Les sociétés Agora et Speed Rabbit Pizza répondent que la société Domino's Pizza France ne démontre pas l'existence de son préjudice. L'obtention de la pièce litigieuse n'a servi qu'à la défense des intimées et ne leur a pas permis de bénéficier d'un avantage concurrentiel indu.
Réponse de la Cour
Aux termes de l'article 152-6 du code de commerce :
« Pour fixer les dommages et intérêts dus en réparation du préjudice effectivement subi, la juridiction prend en considération distinctement :
1°Les conséquences économiques négatives de l'atteinte au secret des affaires, dont le manque à gagner et la perte subie par la partie lésée, y compris la perte de chance ;
2°Le préjudice moral causé à la partie lésée ;
3°Les bénéfices réalisés par l'auteur de l'atteinte au secret des affaires, y compris les économies d'investissements intellectuels, matériels et promotionnels que celui-ci a retirées de l'atteinte.
La juridiction peut, à titre d'alternative et sur demande de la partie lésée, allouer à titre de dommages et intérêts une somme forfaitaire qui tient notamment compte des droits qui auraient été dus si l'auteur de l'atteinte avait demandé l'autorisation d'utiliser le secret des affaires en question.
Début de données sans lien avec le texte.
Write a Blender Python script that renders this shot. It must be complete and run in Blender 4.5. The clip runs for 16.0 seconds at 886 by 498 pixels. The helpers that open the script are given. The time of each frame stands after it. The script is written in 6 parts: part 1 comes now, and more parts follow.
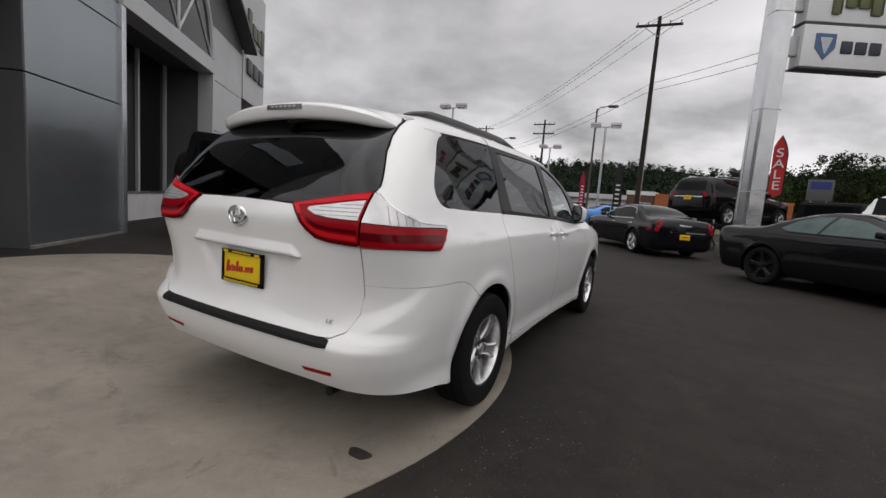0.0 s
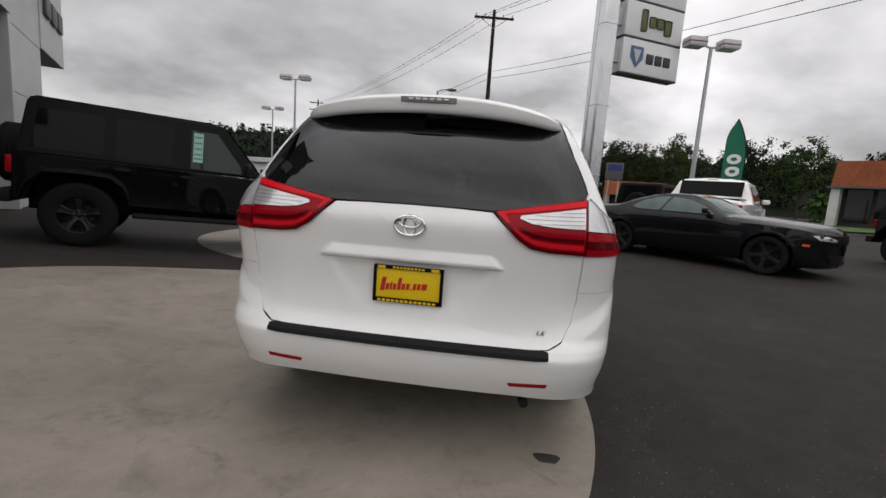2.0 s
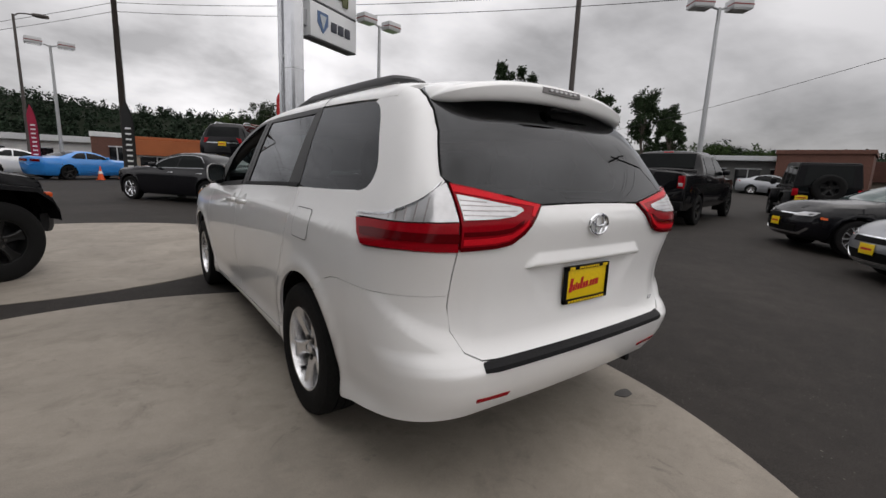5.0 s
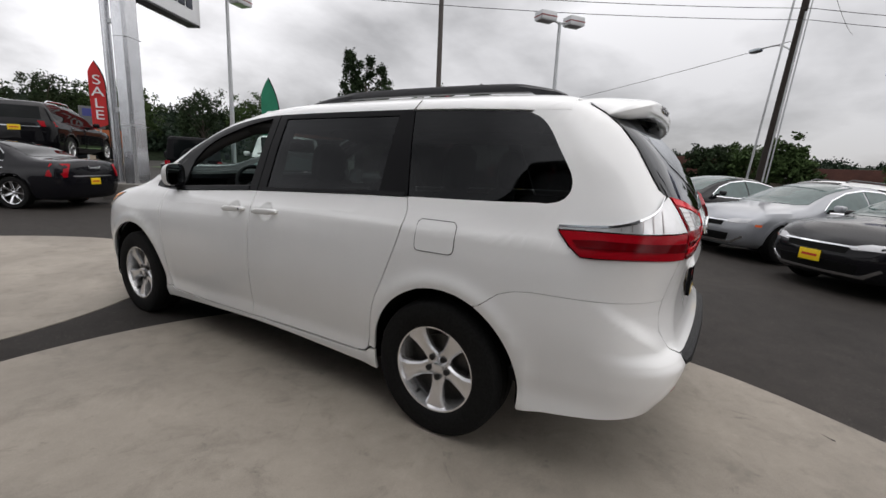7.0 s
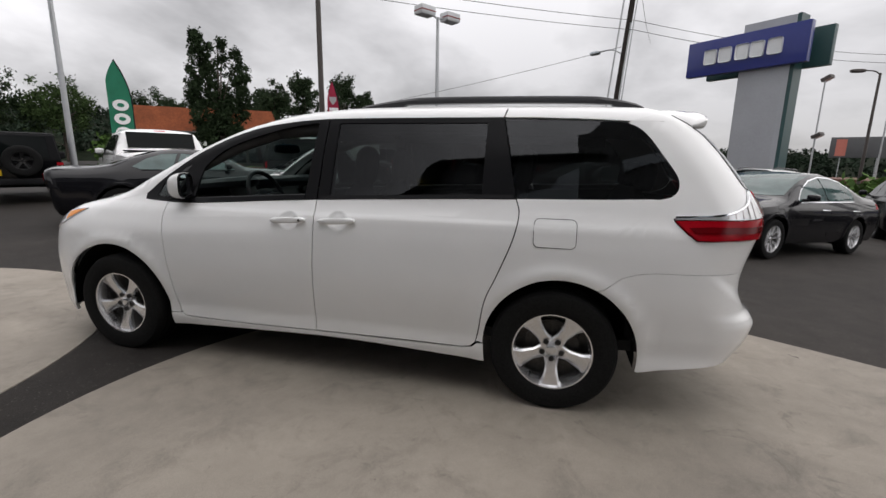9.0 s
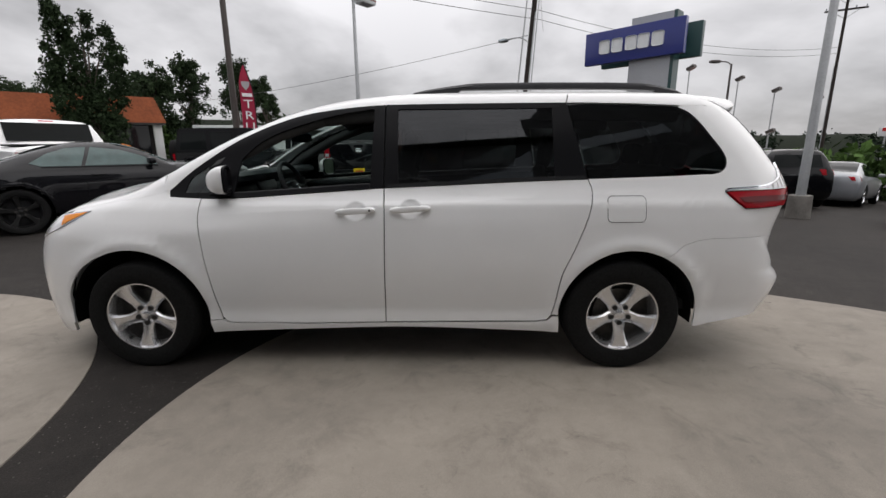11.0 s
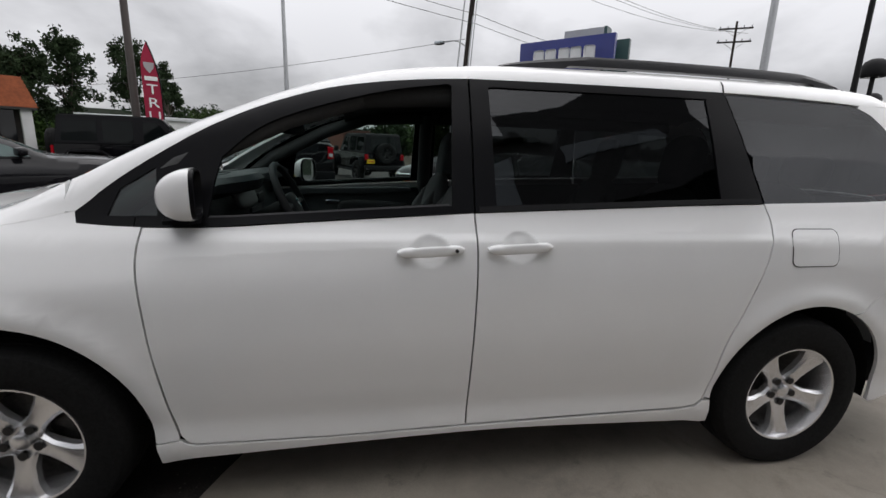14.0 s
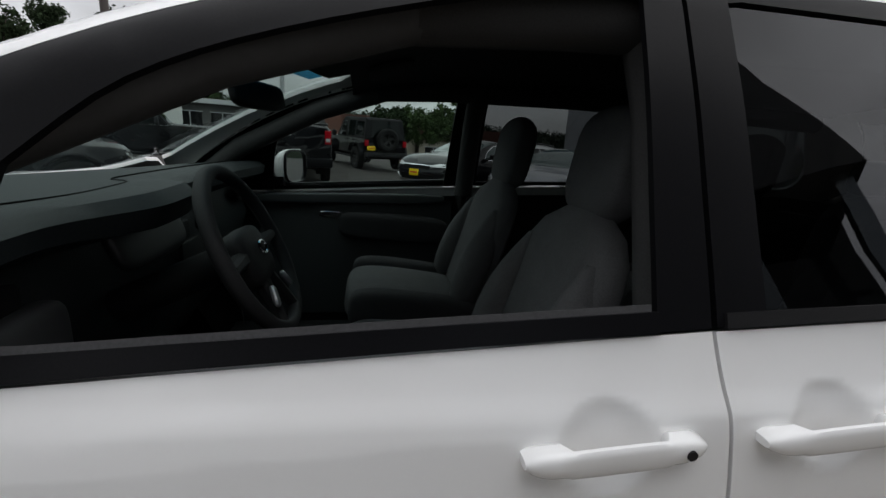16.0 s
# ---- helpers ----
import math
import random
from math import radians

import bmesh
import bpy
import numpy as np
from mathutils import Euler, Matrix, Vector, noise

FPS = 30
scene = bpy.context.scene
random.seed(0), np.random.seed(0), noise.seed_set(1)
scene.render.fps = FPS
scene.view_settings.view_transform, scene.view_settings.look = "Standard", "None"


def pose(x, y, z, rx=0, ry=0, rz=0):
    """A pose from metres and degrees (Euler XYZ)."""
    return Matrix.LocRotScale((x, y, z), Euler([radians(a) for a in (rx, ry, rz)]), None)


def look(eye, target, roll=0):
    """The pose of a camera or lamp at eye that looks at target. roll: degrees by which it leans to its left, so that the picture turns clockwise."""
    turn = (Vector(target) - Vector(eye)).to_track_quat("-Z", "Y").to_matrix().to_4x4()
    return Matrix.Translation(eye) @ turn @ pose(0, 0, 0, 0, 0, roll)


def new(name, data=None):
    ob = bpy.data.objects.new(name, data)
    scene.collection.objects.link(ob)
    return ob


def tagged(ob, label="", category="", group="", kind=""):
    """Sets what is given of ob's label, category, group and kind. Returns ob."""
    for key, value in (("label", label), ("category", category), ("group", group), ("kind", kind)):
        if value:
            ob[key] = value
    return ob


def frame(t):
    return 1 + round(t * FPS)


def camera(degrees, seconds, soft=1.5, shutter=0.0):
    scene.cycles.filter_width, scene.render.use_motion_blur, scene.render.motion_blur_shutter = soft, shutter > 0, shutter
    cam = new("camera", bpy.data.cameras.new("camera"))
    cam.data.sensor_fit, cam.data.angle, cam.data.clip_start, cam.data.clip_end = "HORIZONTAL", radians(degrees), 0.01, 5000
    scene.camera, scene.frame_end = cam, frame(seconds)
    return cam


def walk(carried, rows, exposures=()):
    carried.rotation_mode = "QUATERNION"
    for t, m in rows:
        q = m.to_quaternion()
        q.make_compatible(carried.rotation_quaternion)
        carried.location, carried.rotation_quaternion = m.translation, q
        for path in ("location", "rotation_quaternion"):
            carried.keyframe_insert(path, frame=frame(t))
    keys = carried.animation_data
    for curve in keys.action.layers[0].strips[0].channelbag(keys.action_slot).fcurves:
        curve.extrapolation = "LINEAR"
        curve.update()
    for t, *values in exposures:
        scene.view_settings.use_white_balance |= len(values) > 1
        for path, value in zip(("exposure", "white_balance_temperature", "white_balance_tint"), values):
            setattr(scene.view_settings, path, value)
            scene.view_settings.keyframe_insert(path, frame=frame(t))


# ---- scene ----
# ---------------------------------------------------------------- camera
cam = camera(90.7, 16.0)

PATH = [
    (0, (1.98, -2.458, 1.275), (1.009, -0.725, 1.041), 4.4),
    (0.5, (1.599, -2.617, 1.272), (0.83, -0.784, 1.052), 3.9),
    (1, (1.178, -2.735, 1.293), (0.548, -0.848, 1.086), 4.7),
    (1.5, (0.775, -2.883, 1.292), (0.372, -0.942, 1.03), 4.6),
    (2, (0.381, -2.923, 1.283), (0.14, -0.957, 1.006), 4.1),
    (2.5, (-0.016, -2.926, 1.293), (-0.067, -0.945, 1.022), 4.4),
    (3, (-0.392, -2.877, 1.299), (-0.148, -0.917, 0.988), 4.5),
    (3.5, (-0.763, -2.743, 1.306), (-0.235, -0.836, 1.008), 4.4),
    (4, (-1.144, -2.617, 1.331), (-0.353, -0.802, 1.049), 3.2),
    (4.5, (-1.472, -2.431, 1.321), (-0.448, -0.739, 1.027), 4.5),
    (4.7, (-1.57, -2.335, 1.315), (-0.477, -0.691, 0.996), 3.6),
    (6.8, (-2.608, -1.206, 1.353), (-0.969, -0.123, 0.977), 2.2),
    (7, (-2.687, -1.097, 1.355), (-1.017, -0.061, 0.985), 2.4),
    (7.5, (-2.835, -0.819, 1.363), (-1.079, 0.064, 0.99), 1.5),
    (8, (-3.033, -0.52, 1.383), (-1.207, 0.218, 1.035), 1.4),
    (8.5, (-3.219, -0.235, 1.396), (-1.353, 0.375, 1.018), 1.1),
    (9, (-3.34, 0.053, 1.402), (-1.436, 0.521, 1.004), 0.9),
    (9.5, (-3.49, 0.337, 1.41), (-1.566, 0.664, 0.976), 1.4),
    (10, (-3.566, 0.588, 1.404), (-1.625, 0.806, 0.974), 1.0),
    (12.3, (-3.288, 1.499, 1.383), (-1.35, 1.38, 0.906), 0.2),
    (12.5, (-3.215, 1.549, 1.382), (-1.276, 1.404, 0.915), 0.8),
    (13, (-3.019, 1.687, 1.381), (-1.099, 1.394, 0.904), 0.3),
    (13.5, (-2.75, 1.772, 1.362), (-0.831, 1.425, 0.917), -0.1),
    (14, (-2.458, 1.839, 1.369), (-0.532, 1.516, 0.936), 1.7),
    (14.5, (-2.164, 1.9, 1.375), (-0.244, 1.57, 0.92), 1.4),
    (15, (-1.861, 1.88, 1.38), (0.074, 1.641, 0.931), 1.6),
    (15.3, (-1.708, 1.886, 1.377), (0.224, 1.654, 0.915), 2.3),
    (15.7, (-1.508, 1.917, 1.384), (0.41, 1.588, 0.922), 1.9),
    (16, (-1.382, 1.936, 1.385), (0.528, 1.592, 0.899), 3.5),
]
walk(cam, [(t, look(eye, target, roll)) for t, eye, target, roll in PATH],
     [(0, -.34, 6780, 12), (4.5, -.29, 6780, 12), (7, .06, 6680, 11), (10, .08, 6720, 12), (12.5, .06, 6620, 11), (14.5, .0, 6580, 11), (16, -.04, 6550, 10)])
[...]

Cette somme n'est pas exclusive de l'indemnisation du préjudice moral causé à la partie lésée. »
Au cas présent, force est de constater que Domino's Pizza ne produit toujours aucun élément permettant de chiffrer son préjudice relativement aux conséquences économiques négatives de l'atteinte au secret des affaires et les bénéfices réalisés par SRP et ses franchisés. Elle ne demande pas non plus une somme forfaitaire sur le fondement de l'alinéa 2 de l'article 152-6 précité.
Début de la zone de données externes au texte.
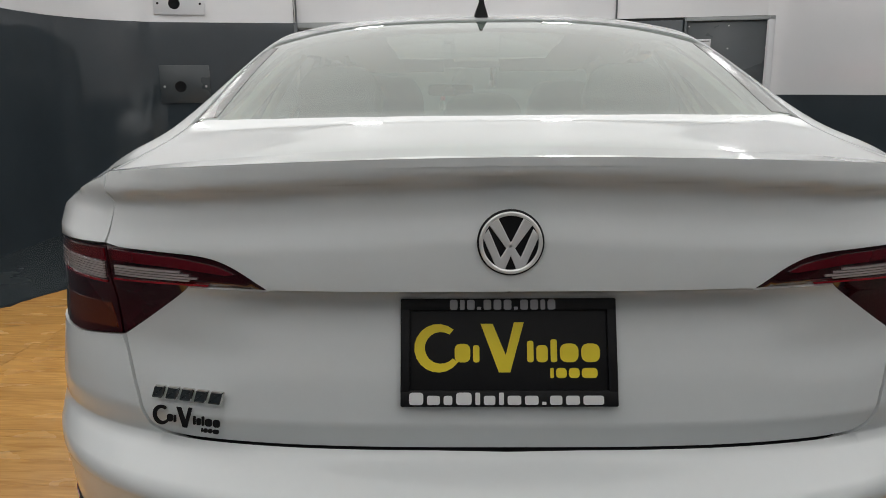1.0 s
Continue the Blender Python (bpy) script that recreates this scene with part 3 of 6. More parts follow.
# doors
for side, where in ((-1, "left"), (1, "right")):
    low = side_pts(*shift(FRONT_SEAM[::-1], -G)) + crease_low(2.3204, 1.183)[1:] + side_pts(*shift(MID_SEAM, G)[1:]) + side_pts((1.7, 0.286))
    upp = crease_up(2.3204, 1.183) + up_pts((1.1637, 0.95), (1.1478, 1.020)) + up_pts(*[(y, float(Z_BELT(y)) + 0.0018) for y in np.linspace(1.2, 2.29, 18)])
    front = panel("front_door", bands(low, 0.353, 0.363, 0.409, 0.419, fine=0.0085 if side < 0 else 0.014) + [(upper, upp)], PAINT, car, side=side, step=0.0075 if side < 0 else 0.014)
    low = side_pts(*shift(MID_SEAM[::-1], -G)) + crease_low(1.176, 0.168)[1:] + side_pts(*shift(REAR_SEAM, 0.0042)[1:])
    upp = crease_up(1.176, 0.168) + up_pts((0.186, 1.015), (0.206, 1.05), (0.222, 1.083)) + up_pts(*[(y, float(Z_BELT(y)) + 0.0018) for y in np.linspace(0.26, 1.143, 16)]) + up_pts((1.1600, 0.95))
    rear = panel("rear_door", bands(low, 0.353, 0.363, 0.409, 0.419, fine=0.0085 if side < 0 else 0.014) + [(upper, upp)], PAINT, car, side=side, step=0.0075 if side < 0 else 0.014)
    strip = [(y, float(Z_BELT(y)) + 0.003) for y in np.linspace(2.30, 1.15, 20)]
    panel("chrome_strip", [(upper, up_pts(*strip) + up_pts(*shift(strip[::-1], 0, 0.0105)))], BELT_CHROME, front, "bright chrome strip", off=0.004, side=side, flange=0.006)
    strip = [(y, float(Z_BELT(y)) + 0.003) for y in np.linspace(1.14, 0.228, 16)]
    panel("chrome_strip", [(upper, up_pts(*strip) + up_pts(*shift(strip[::-1], 0, 0.0105)))], BELT_CHROME, rear, "bright chrome strip", off=0.004, side=side, flange=0.006)
    for lo, hi, host in ((2.28, 1.1475, front), (1.1405, 0.236, rear)):
        lip = [(y, float(Z_BELT(y)) + 0.0135) for y in np.linspace(lo, hi, 16)]
        panel("belt_seal", [(upper, up_pts(*lip) + up_pts(*shift(lip[::-1], 0, 0.0075)))], RUBBER, host, "black rubber window lip", off=0.002, side=side, flange=0.012)
    strip = shift(LOW_EDGE[::-1], 0, 0.002)
    panel("chrome_strip", [(upper, up_pts(*strip) + up_pts(*shift(LOW_EDGE[:1], -0.004, 0.012)) + up_pts(*shift(LOW_EDGE[2:], 0, 0.020)))], BELT_CHROME, car, "bright chrome strip", off=0.004, side=side, flange=0.006)
    edge_f = [p for p in ROOF_EDGE if p[0] > 1.075]
    opening = bend([(2.05, 1.0), (1.885, 1.14), (1.668, 1.255), (1.433, 1.320), (1.23, 1.346), (1.168, 1.342), (1.148, 1.305), (1.182, 1.17), (1.232, 1.037)], 5)
    ring = up_pts(*shift(edge_f, 0, -0.006)) + up_pts((1.070, 1.402), (1.150, 1.040)) + up_pts(*opening[::-1]) + up_pts((2.10, 0.965), (2.235, 0.955))
    frame_f = panel("window_frame", [(upper, ring)], RUBBER, front, "black rubber window frame", off=-0.016, side=side, flange=0.02)
    cut = [(y - 0.012 * min(1, max(0, (y - 1.1) / 0.4)), z - 0.016) for y, z in edge_f]
    panel("frame_trim", [(upper, up_pts(*shift(edge_f, 0, -0.004)) + up_pts((1.068, 1.404), (1.068, 1.388)) + up_pts(*cut[::-1]))], TRIM, front, "matt black frame strip", off=-0.002, side=side, flange=0.014)
    panel("pillar_trim", [(upper, up_pts((1.068, 1.378), (1.1455, 1.040), (1.248, 1.034), (1.130, 1.377)))], TRIM, front, "matt black pillar cover", off=-0.003, side=side, flange=0.014)
    panel("corner_plate", [(upper, up_pts((1.136, 1.376), (1.196, 1.372), (1.176, 1.358), (1.160, 1.335), (1.150, 1.318)))], TRIM, front, "grey inner frame corner", off=-0.011, side=side, flange=0)
    panel("corner_plate", [(upper, up_pts((1.001, 1.386), (0.966, 1.386), (0.985, 1.372), (1.0, 1.345)))], TRIM, rear, "grey inner frame corner", off=-0.011, side=side, flange=0)
    edge_r = [p for p in ROOF_EDGE if 0.41 < p[0] < 1.055]
    opening = bend([(0.352, 1.092), (0.358, 1.19), (0.44, 1.325), (0.482, 1.356), (0.60, 1.376), (0.80, 1.383), (0.945, 1.380), (0.99, 1.370), (1.001, 1.34), (1.014, 1.2), (1.026, 1.046)], 5)
    ring = up_pts((1.060, 1.402)) + up_pts(*shift(edge_r, 0, -0.006)) + up_pts((0.410, 1.376), (0.224, 1.102)) + up_pts(*opening) + up_pts((1.138, 1.040))
    panel("window_frame", [(upper, ring)], RUBBER, rear, "black rubber window frame", off=-0.016, side=side, flange=0.02)
    panel("frame_trim", [(upper, up_pts((1.060, 1.404)) + up_pts(*shift(edge_r, 0, -0.004)) + up_pts(*shift(edge_r[::-1], 0, -0.016)) + up_pts((1.060, 1.388)))], TRIM, rear, "matt black frame strip", off=-0.002, side=side, flange=0.014)
    panel("pillar_trim", [(upper, up_pts((1.062, 1.380), (1.002, 1.382), (1.028, 1.044), (1.1405, 1.040)))], TRIM, rear, "matt black pillar cover", off=-0.003, side=side, flange=0.014)
    panel("pillar_trim", [(upper, up_pts((0.462, 1.372), (0.414, 1.372), (0.226, 1.102), (0.345, 1.092), (0.352, 1.195)))], TRIM, rear, "matt black pillar cover", off=-0.003, side=side, flange=0.014)
    edge_q = [p for p in ROOF_EDGE if p[0] < 0.39]
    ring = up_pts((0.403, 1.374)) + up_pts(*shift(edge_q, 0, -0.004)[:-1]) + up_pts((-0.117, 1.160), (-0.01, 1.139), (0.06, 1.205), (0.17, 1.283), (0.36, 1.358), (0.217, 1.104), (0.212, 1.104))
    panel("quarter_window_trim", [(upper, ring)], TRIM, car, "black window trim", off=-0.002, side=side, flange=0.02)
    pane = up_pts((0.222, 1.104), (0.365, 1.36), (0.17, 1.287), (0.05, 1.205), (-0.06, 1.14), (0.07, 1.113))
    panel("quarter_window", [(upper, pane)], DARK_GLASS, car, "fixed tinted quarter window", off=-0.008, side=side, flange=0)
    sill = side_pts((2.335, 0.262), (2.25, 0.265), (1.7, 0.284), (1.172, 0.300), (0.58, 0.316), (0.414, 0.291), (0.420, 0.246), (1.3, 0.215), (2.352, 0.190))
    panel("sill", [(lower, sill)], PAINT, car, off=-0.007, side=side, flange=0.03)
    panel("shut_line", [(lower, side_pts((2.3, 0.253), (1.9, 0.268), (1.5, 0.2829), (1.176, 0.2949), (0.85, 0.3071), (0.56, 0.3179), (0.56, 0.3143), (0.85, 0.3035), (1.176, 0.2913), (1.5, 0.2793), (1.9, 0.2644), (2.3, 0.2494)))], GAP, car, "dark gap between the doors and the sill", side=side, off=0.0006, flange=0.006)
    for low, top in ((MID_SEAM, [(1.179, 0.901), (1.162, 0.95), (1.146, 1.03)]), (REAR_SEAM, [(0.163, 0.981), (0.183, 1.015), (0.203, 1.05), (0.219, 1.083)]), (FRONT_SEAM, [(2.322, 0.790), (2.3065, 0.86), (2.2930, 0.930)])):
        low = [p for p in low if p[1] > 0.335]
        strip = [(lower, side_pts(*shift(low, 0.010)) + side_pts(*shift(low[::-1], -0.007))), (upper, up_pts(*shift(top, 0.006)) + up_pts(*shift(top[::-1], -0.005)))]
        panel("shut_line", strip, GAP, car, "dark gap along the door's edge", side=side, off=-0.0024, flange=0)
    panel("shut_line", [(lower, side_pts((-0.235, 0.684), (-0.446, 0.758), (-0.700, 0.843), (-0.700, 0.829), (-0.446, 0.743), (-0.235, 0.668)))], GAP, car, "dark gap above the bumper", side=side, off=-0.0024, flange=0)
    fen = side_pts(*shift(FRONT_SEAM, G)) + side_pts((2.325, 0.260)) + side_pts(*arc(187, 10, cy=2.742)) + side_pts((3.25, 0.42), (3.4, 0.60)) + crease_low(3.4, 2.3236)
    fup = crease_up(3.4, 2.3236) + up_pts((2.3090, 0.86), (2.2955, 0.931), (2.322, 0.9435), (2.371, 0.9585)) + [(2.364, 0.568), (2.40, 0.573)] + [(float(y), 0.528) for y in np.linspace(2.62, 3.4, 12)]
    panel("fender", [(lower, fen), (upper, fup)], PAINT, car, side=side)
panel("hood", [(upper, [(float(y), 0.53) for y in np.linspace(3.4, 2.63, 12)] + top_pts((0.4, 2.69), (0.2, 2.72)) + [(2.73, 1.21), (3.4, 1.21)])], PAINT, car, whole=True)
panel("windshield", [(upper, [(1.81, 1.21)] + top_pts((0.2, 1.80), (0.4, 1.76), (0.525, 1.70)) + [(1.72, 0.605)] + [(float(y), 0.575) for y in np.linspace(1.80, 2.40, 12)] + top_pts((0.4, 2.54), (0.2, 2.58)) + [(2.60, 1.21)])], WINDSCREEN, car, "clear windscreen", whole=True, off=-0.004, flange=0)
panel("cowl", [(upper, [(2.60, 1.21)] + top_pts((0.2, 2.58), (0.4, 2.54)) + [(2.40, 0.575), (2.62, 0.53)] + top_pts((0.4, 2.68), (0.2, 2.71)) + [(2.72, 1.21)])], RUBBER, car, "black plastic cowl", whole=True, off=-0.012, flange=0)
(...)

Aucun dommages-intérêts ne peut donc lui être alloué à ce titre.
En revanche, s'agissant du préjudice moral, la Cour dispose d'éléments suffisants lui permettant d'évaluer à la somme de 30 000 euros le montant de la somme à verser à Domino's Pizza en réparation du dommage causé à cet égard.
IV- Sur l'application de l'article 700 du code de procédure civile et les dépens
Domino's Pizza France, victime d'une violation du secret des affaires, a été contrainte d'exposer des frais irrépétibles pour faire valoir ses droits en justice.
Il lui sera en conséquence alloué la somme de 10 000 euros sur le fondement de l'article 700 du code de procédure civile.
SPR et Agora, quoi succombent, seront condamnés aux dépens.
PAR CES MOTIFS
La Cour, statuant publiquement par mise à disposition au greffe, par arrêt contradictoire,
Vu l'arrêt de Cour de cassation, chambre commerciale, financière et économique du 5 juin 2024,
Statuant dans les limites de sa saisine,
Infirme le jugement du chef de violation du secret des affaires et statuant à nouveau,
Condamne in solidum les société Speed Rabbit Pizza et Agora à verser à la société Domino's Pizza France la somme de 30 000 euros en réparation du préjudice moral subi par cette dernière du fait de la violation de ses secrets d'affaires ;
Condamne in solidum les société Speed Rabbit Pizza et Agora à verser à la société Domino's Pizza France la somme de 10 000 euros en application des dispositions de l'article 700 du code de procédure civile ;
Condamne in solidum les société Speed Rabbit Pizza et Agora aux dépens.